* SET TASK: For the records below, give the count of lines holding the word "Continue" and nothing more.

↓

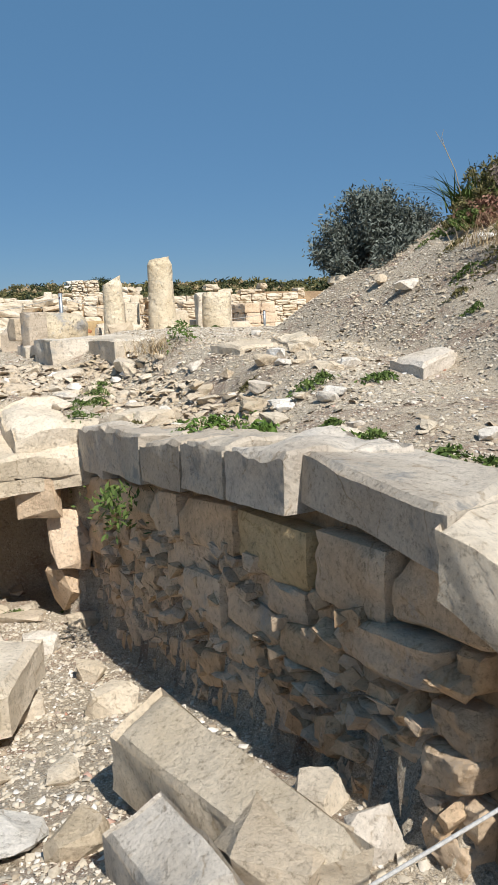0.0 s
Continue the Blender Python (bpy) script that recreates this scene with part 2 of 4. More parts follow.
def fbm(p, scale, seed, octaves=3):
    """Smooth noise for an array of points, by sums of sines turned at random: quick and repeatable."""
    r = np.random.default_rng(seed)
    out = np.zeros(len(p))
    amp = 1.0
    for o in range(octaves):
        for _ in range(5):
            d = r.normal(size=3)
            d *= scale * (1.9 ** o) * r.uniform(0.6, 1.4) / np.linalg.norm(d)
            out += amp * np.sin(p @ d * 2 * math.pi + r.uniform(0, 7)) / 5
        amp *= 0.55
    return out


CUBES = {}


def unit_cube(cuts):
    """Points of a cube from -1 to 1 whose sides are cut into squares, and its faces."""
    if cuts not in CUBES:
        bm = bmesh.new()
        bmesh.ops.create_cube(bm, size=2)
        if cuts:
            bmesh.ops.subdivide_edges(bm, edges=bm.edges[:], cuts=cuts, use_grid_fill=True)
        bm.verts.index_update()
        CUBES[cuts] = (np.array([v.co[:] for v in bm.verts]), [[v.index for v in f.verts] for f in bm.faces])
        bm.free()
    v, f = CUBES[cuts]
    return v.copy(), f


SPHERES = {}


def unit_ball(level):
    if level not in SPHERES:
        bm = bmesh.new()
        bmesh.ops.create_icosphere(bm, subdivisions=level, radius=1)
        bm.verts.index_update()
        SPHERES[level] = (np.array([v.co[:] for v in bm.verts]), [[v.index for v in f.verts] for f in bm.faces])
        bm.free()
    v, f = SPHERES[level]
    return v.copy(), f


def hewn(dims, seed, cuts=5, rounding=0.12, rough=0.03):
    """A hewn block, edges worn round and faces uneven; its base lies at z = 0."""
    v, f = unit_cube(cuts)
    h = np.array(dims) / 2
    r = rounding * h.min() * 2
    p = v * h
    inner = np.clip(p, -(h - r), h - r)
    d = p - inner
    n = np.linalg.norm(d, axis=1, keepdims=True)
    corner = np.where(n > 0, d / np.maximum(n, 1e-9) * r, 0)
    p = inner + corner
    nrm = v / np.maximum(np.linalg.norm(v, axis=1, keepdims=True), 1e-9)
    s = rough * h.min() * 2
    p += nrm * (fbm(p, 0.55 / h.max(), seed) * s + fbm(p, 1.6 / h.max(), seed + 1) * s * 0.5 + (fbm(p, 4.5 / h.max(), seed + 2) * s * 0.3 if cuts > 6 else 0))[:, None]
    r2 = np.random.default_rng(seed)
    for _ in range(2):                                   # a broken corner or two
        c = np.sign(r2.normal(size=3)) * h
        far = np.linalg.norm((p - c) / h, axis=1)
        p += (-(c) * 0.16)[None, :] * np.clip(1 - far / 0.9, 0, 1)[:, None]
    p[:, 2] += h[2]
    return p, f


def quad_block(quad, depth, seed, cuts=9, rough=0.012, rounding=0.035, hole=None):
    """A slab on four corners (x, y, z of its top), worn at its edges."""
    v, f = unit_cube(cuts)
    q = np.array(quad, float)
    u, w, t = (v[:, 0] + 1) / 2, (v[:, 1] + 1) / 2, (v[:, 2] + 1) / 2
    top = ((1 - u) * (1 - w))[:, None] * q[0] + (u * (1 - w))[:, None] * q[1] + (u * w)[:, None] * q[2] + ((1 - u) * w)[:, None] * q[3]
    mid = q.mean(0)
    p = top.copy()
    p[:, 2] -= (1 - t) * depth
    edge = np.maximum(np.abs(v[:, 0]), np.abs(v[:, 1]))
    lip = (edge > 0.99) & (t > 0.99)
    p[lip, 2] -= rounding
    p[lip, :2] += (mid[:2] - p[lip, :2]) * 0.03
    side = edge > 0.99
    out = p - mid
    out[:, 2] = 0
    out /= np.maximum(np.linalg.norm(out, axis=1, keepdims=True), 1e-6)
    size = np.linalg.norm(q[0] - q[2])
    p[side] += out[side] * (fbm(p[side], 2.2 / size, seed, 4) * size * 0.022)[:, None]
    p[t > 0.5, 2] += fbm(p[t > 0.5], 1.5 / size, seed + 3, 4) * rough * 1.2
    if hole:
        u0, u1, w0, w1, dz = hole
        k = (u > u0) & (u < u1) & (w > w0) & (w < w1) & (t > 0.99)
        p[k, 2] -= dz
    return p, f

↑
↓

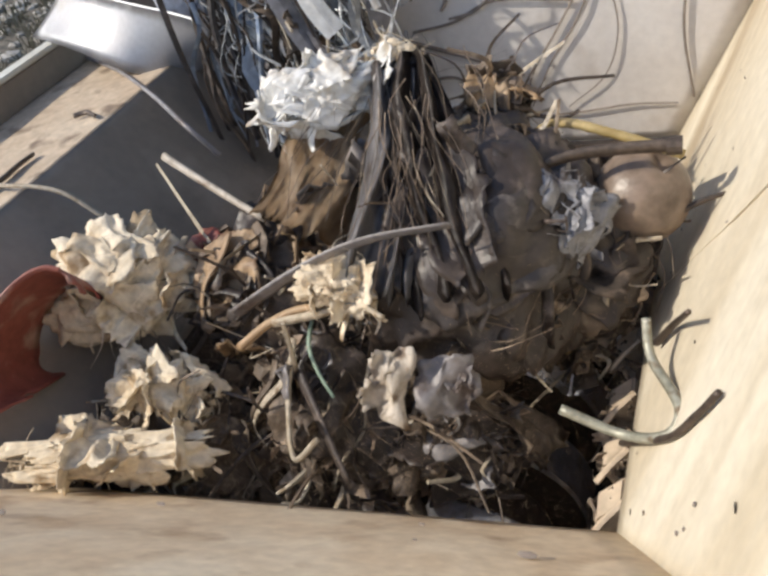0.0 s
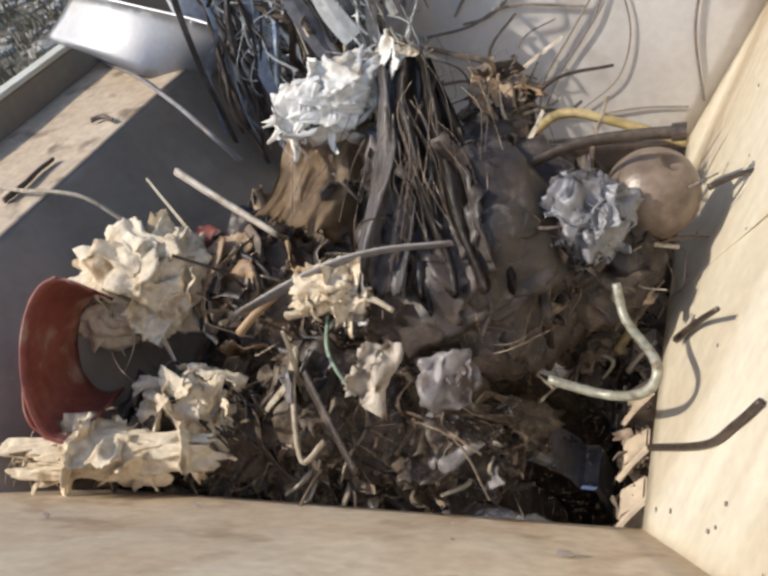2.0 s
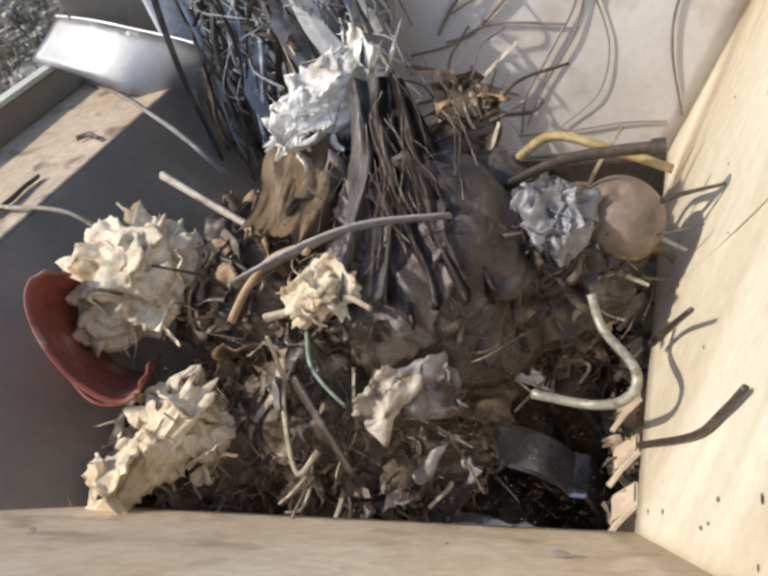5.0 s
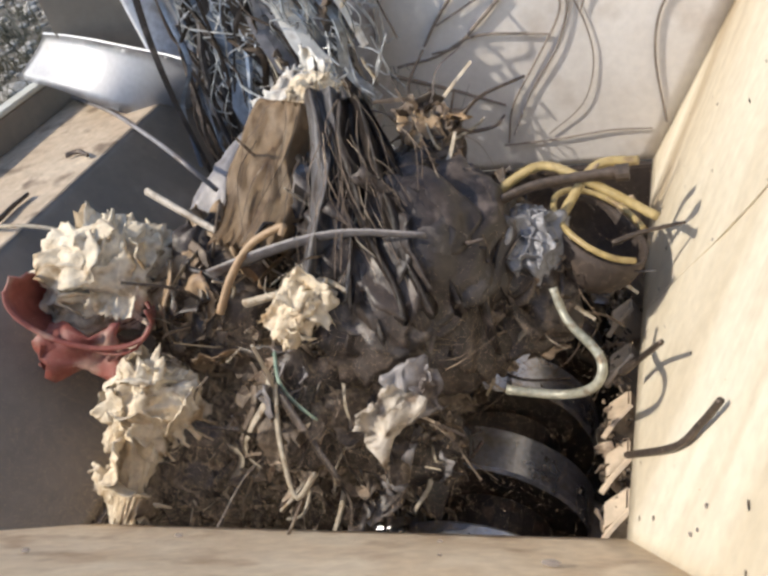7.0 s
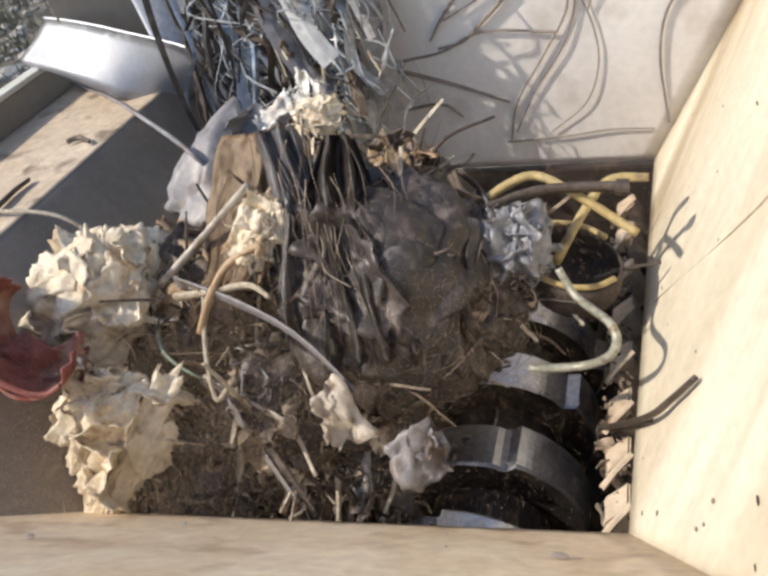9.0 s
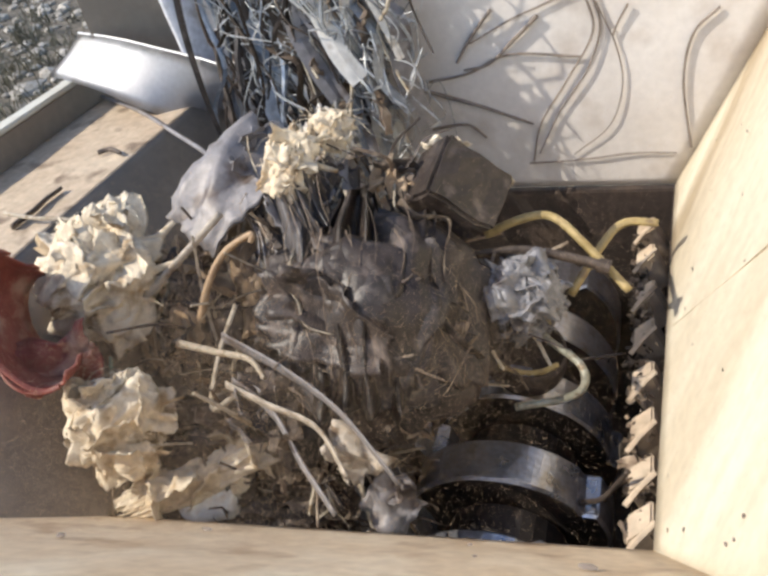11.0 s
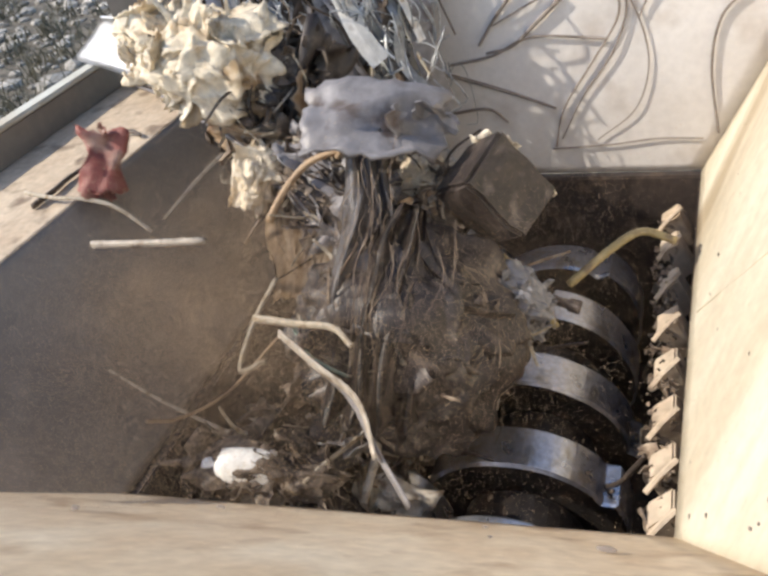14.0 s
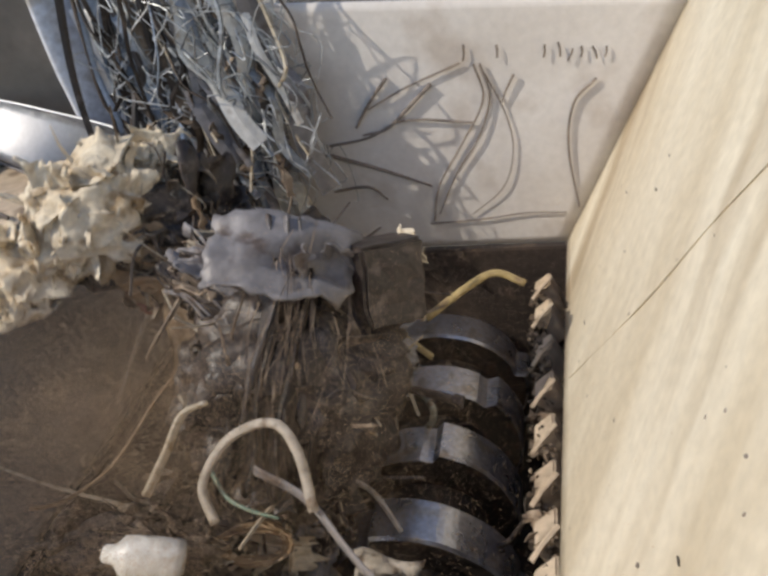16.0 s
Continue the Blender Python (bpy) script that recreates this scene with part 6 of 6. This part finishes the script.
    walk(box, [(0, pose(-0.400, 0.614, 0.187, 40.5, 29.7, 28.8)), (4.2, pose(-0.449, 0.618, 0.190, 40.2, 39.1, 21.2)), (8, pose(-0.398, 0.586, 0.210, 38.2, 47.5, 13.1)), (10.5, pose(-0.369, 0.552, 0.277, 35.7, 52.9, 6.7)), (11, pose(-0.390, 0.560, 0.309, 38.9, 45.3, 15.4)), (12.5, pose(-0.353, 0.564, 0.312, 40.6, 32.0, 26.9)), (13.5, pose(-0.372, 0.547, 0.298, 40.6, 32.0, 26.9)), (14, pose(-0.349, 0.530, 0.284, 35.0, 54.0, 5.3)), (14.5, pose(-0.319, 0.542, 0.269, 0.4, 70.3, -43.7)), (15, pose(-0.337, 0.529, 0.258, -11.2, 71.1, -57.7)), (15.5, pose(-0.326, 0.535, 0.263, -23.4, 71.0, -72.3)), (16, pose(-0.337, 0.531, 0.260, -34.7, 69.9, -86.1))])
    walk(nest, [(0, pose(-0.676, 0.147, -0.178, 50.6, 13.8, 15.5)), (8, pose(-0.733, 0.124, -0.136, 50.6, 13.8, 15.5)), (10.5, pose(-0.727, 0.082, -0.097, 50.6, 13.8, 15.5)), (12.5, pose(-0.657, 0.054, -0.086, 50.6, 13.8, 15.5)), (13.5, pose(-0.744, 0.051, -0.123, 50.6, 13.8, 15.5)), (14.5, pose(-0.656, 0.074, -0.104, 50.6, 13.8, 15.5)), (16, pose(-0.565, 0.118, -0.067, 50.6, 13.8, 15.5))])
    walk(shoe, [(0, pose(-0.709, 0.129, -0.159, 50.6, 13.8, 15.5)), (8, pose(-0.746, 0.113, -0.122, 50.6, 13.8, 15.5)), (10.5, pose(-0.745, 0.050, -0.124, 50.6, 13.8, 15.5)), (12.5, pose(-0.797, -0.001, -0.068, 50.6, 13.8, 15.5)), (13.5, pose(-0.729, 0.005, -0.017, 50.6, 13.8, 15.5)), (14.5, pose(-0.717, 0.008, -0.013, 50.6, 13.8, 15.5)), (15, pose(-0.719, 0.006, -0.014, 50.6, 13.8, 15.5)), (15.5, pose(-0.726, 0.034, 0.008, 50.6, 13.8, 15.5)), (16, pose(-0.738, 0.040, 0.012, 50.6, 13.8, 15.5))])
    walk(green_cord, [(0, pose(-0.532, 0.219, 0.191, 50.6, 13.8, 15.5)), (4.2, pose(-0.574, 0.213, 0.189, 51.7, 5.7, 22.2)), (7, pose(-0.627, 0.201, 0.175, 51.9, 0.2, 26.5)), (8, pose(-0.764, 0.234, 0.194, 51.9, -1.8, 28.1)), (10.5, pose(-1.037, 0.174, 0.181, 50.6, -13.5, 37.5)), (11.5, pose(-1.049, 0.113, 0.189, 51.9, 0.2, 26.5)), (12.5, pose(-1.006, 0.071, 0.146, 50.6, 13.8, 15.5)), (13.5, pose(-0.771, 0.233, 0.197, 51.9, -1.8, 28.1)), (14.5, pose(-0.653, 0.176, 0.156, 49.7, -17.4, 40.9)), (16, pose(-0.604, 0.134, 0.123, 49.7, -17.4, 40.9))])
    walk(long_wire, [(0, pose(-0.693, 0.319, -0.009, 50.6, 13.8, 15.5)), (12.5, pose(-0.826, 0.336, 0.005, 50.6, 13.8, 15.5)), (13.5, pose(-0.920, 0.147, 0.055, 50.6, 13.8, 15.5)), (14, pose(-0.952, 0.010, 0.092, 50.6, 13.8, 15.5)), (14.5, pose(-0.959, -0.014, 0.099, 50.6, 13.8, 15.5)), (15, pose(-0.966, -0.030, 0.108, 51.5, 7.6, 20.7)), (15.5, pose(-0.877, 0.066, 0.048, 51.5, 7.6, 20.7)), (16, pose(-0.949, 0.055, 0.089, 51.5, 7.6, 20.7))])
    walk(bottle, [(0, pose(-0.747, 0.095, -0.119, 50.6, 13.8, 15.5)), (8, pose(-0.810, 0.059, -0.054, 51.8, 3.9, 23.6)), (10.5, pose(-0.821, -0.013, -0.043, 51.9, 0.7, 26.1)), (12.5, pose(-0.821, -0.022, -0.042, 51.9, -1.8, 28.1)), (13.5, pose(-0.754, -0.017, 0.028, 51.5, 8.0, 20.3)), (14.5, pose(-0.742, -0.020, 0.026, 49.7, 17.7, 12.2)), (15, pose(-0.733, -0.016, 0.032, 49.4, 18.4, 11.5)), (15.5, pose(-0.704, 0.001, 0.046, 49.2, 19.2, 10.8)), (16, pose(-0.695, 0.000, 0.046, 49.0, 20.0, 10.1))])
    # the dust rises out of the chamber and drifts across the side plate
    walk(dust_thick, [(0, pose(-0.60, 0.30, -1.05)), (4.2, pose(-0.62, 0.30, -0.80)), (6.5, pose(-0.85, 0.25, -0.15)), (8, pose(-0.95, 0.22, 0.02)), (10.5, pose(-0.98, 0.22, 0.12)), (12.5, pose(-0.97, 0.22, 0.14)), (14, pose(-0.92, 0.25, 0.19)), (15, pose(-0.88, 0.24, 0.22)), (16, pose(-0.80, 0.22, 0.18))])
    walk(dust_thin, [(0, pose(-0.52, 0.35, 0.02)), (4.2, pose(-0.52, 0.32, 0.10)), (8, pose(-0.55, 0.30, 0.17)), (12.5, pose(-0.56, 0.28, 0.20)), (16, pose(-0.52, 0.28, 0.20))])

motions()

↑

* ANSWER FOR THIS EXERCISE: 2